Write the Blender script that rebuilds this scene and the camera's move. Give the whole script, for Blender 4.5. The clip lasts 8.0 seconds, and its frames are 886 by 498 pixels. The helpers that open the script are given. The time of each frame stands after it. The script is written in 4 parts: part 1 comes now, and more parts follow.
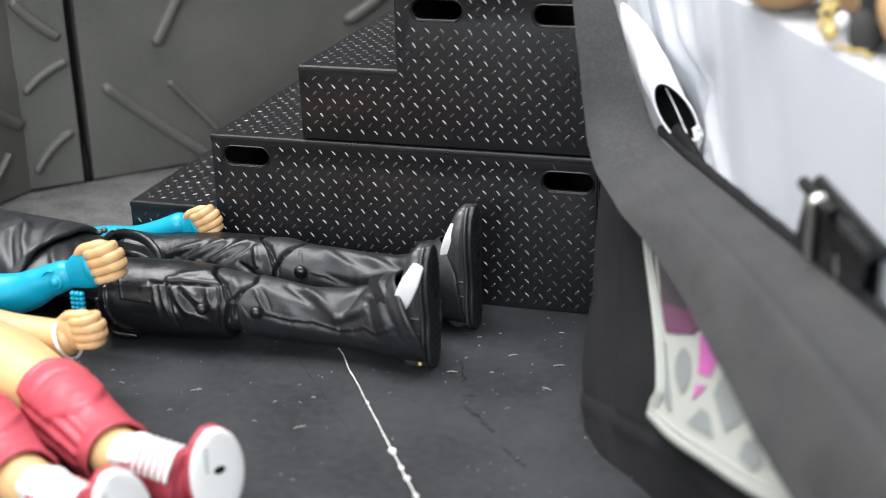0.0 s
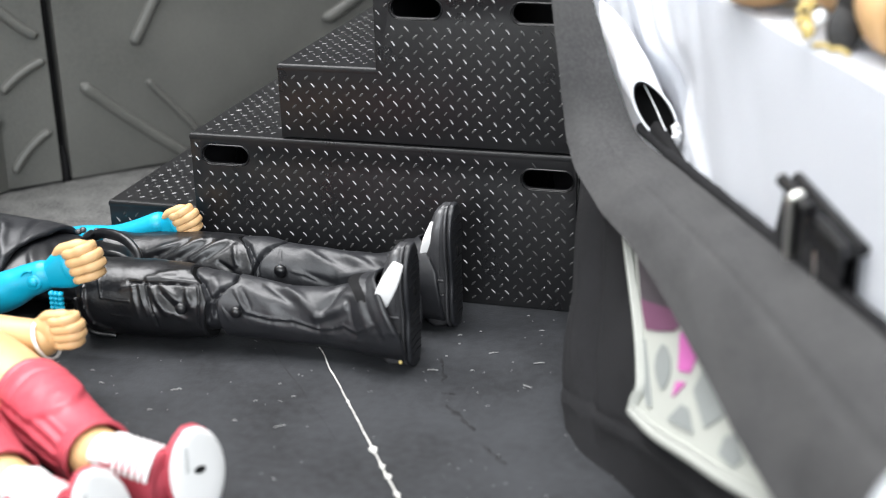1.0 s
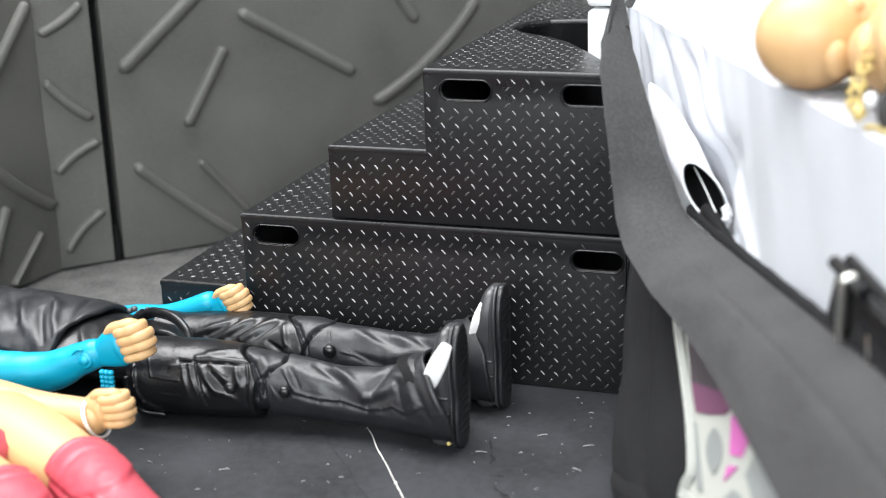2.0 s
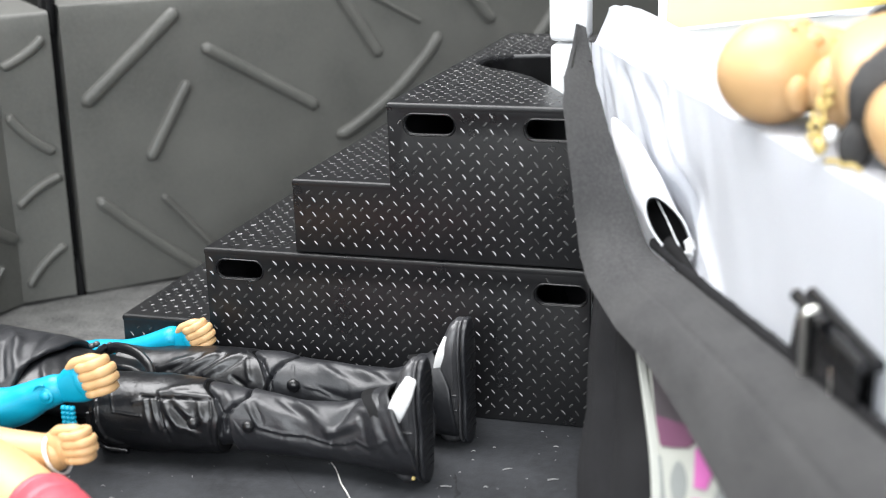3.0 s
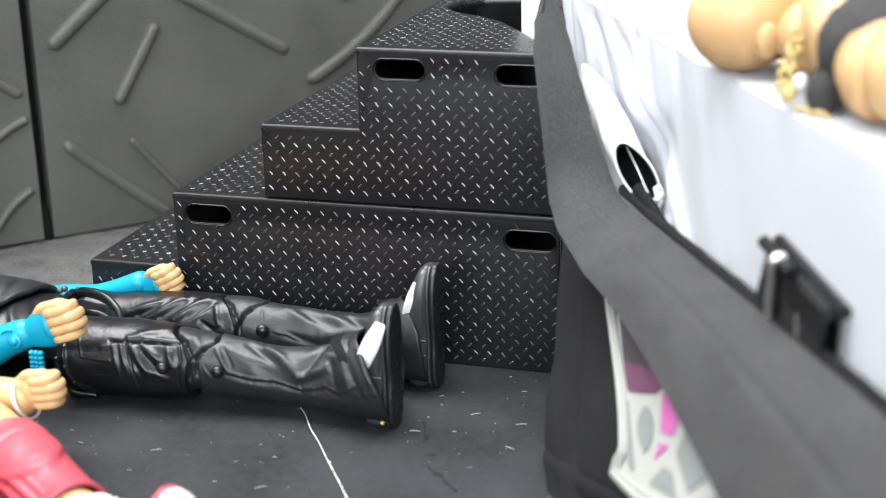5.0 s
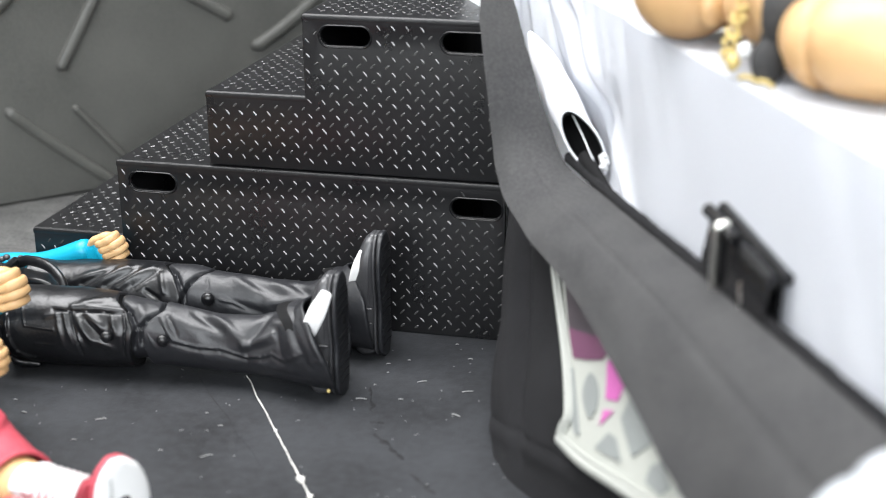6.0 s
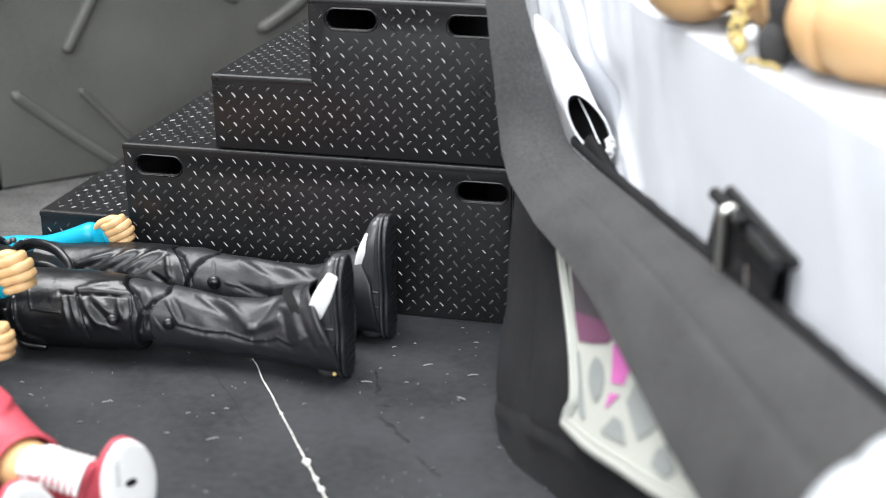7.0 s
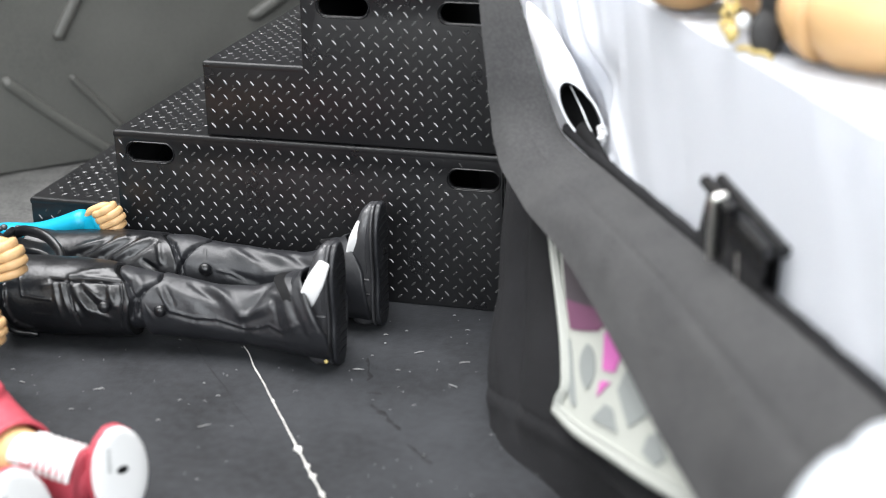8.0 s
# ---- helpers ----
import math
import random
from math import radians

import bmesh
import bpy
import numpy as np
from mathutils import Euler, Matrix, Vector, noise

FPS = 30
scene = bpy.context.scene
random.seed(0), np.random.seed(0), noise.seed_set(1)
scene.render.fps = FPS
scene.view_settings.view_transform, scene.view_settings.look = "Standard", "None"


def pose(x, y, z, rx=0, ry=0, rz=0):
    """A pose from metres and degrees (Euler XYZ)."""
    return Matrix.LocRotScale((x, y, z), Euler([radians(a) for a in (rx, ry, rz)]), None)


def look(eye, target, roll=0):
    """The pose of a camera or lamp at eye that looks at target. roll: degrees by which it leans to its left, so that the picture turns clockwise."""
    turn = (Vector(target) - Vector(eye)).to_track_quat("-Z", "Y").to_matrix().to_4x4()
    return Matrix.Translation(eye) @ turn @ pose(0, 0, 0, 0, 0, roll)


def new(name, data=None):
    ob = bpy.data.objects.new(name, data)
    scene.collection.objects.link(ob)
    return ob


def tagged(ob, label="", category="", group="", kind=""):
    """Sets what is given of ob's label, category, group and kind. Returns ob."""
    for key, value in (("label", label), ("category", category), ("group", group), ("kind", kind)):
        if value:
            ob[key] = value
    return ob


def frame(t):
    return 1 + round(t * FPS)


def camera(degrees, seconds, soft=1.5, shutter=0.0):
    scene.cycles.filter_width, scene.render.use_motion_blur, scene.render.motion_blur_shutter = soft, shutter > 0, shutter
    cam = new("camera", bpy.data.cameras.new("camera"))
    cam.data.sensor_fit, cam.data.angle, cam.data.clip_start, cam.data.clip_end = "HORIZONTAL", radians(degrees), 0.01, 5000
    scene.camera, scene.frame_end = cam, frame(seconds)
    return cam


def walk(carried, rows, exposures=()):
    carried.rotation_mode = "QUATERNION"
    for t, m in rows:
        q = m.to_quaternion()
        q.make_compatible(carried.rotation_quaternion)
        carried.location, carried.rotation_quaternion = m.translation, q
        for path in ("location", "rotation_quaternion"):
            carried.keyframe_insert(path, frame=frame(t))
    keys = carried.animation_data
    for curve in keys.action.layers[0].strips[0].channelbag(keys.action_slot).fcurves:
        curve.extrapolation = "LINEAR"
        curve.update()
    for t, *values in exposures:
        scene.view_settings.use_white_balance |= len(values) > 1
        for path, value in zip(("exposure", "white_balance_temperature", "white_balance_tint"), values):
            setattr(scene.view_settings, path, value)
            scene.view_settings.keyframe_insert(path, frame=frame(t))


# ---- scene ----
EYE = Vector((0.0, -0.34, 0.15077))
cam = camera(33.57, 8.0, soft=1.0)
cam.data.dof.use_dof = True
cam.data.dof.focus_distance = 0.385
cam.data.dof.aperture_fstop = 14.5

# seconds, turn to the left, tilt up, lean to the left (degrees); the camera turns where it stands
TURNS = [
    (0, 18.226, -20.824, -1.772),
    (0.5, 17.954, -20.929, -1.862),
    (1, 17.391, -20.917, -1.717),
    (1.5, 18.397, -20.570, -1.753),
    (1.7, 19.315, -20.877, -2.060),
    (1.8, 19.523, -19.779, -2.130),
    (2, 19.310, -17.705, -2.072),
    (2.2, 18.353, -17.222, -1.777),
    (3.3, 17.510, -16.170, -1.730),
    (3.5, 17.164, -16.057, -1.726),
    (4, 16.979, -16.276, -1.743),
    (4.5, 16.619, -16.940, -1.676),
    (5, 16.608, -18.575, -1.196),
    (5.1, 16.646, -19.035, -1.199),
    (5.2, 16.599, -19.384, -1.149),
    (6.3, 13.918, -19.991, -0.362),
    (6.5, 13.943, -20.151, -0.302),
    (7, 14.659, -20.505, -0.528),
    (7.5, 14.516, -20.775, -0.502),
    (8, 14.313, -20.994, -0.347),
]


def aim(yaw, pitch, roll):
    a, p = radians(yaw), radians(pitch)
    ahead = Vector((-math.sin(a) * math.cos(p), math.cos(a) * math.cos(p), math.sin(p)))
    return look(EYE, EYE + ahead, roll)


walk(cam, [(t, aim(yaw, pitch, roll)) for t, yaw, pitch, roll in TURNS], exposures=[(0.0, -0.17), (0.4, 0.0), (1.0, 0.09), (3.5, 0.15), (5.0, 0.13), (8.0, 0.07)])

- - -

◆ What you should do ◆
Please restate the material above line by line, exactly, beginning at its first line and ending with the line that contains "scene.render.fps = FPS", without any pictures.

◆ Result of the exercise ◆
Write the Blender script that rebuilds this scene and the camera's move. Give the whole script, for Blender 4.5. The clip lasts 8.0 seconds, and its frames are 886 by 498 pixels. The helpers that open the script are given. The time of each frame stands after it. The script is written in 4 parts: part 1 comes now, and more parts follow.
0.0 s
1.0 s
2.0 s
3.0 s
5.0 s
6.0 s
7.0 s
8.0 s
# ---- helpers ----
import math
import random
from math import radians

import bmesh
import bpy
import numpy as np
from mathutils import Euler, Matrix, Vector, noise

FPS = 30
scene = bpy.context.scene
random.seed(0), np.random.seed(0), noise.seed_set(1)
scene.render.fps = FPS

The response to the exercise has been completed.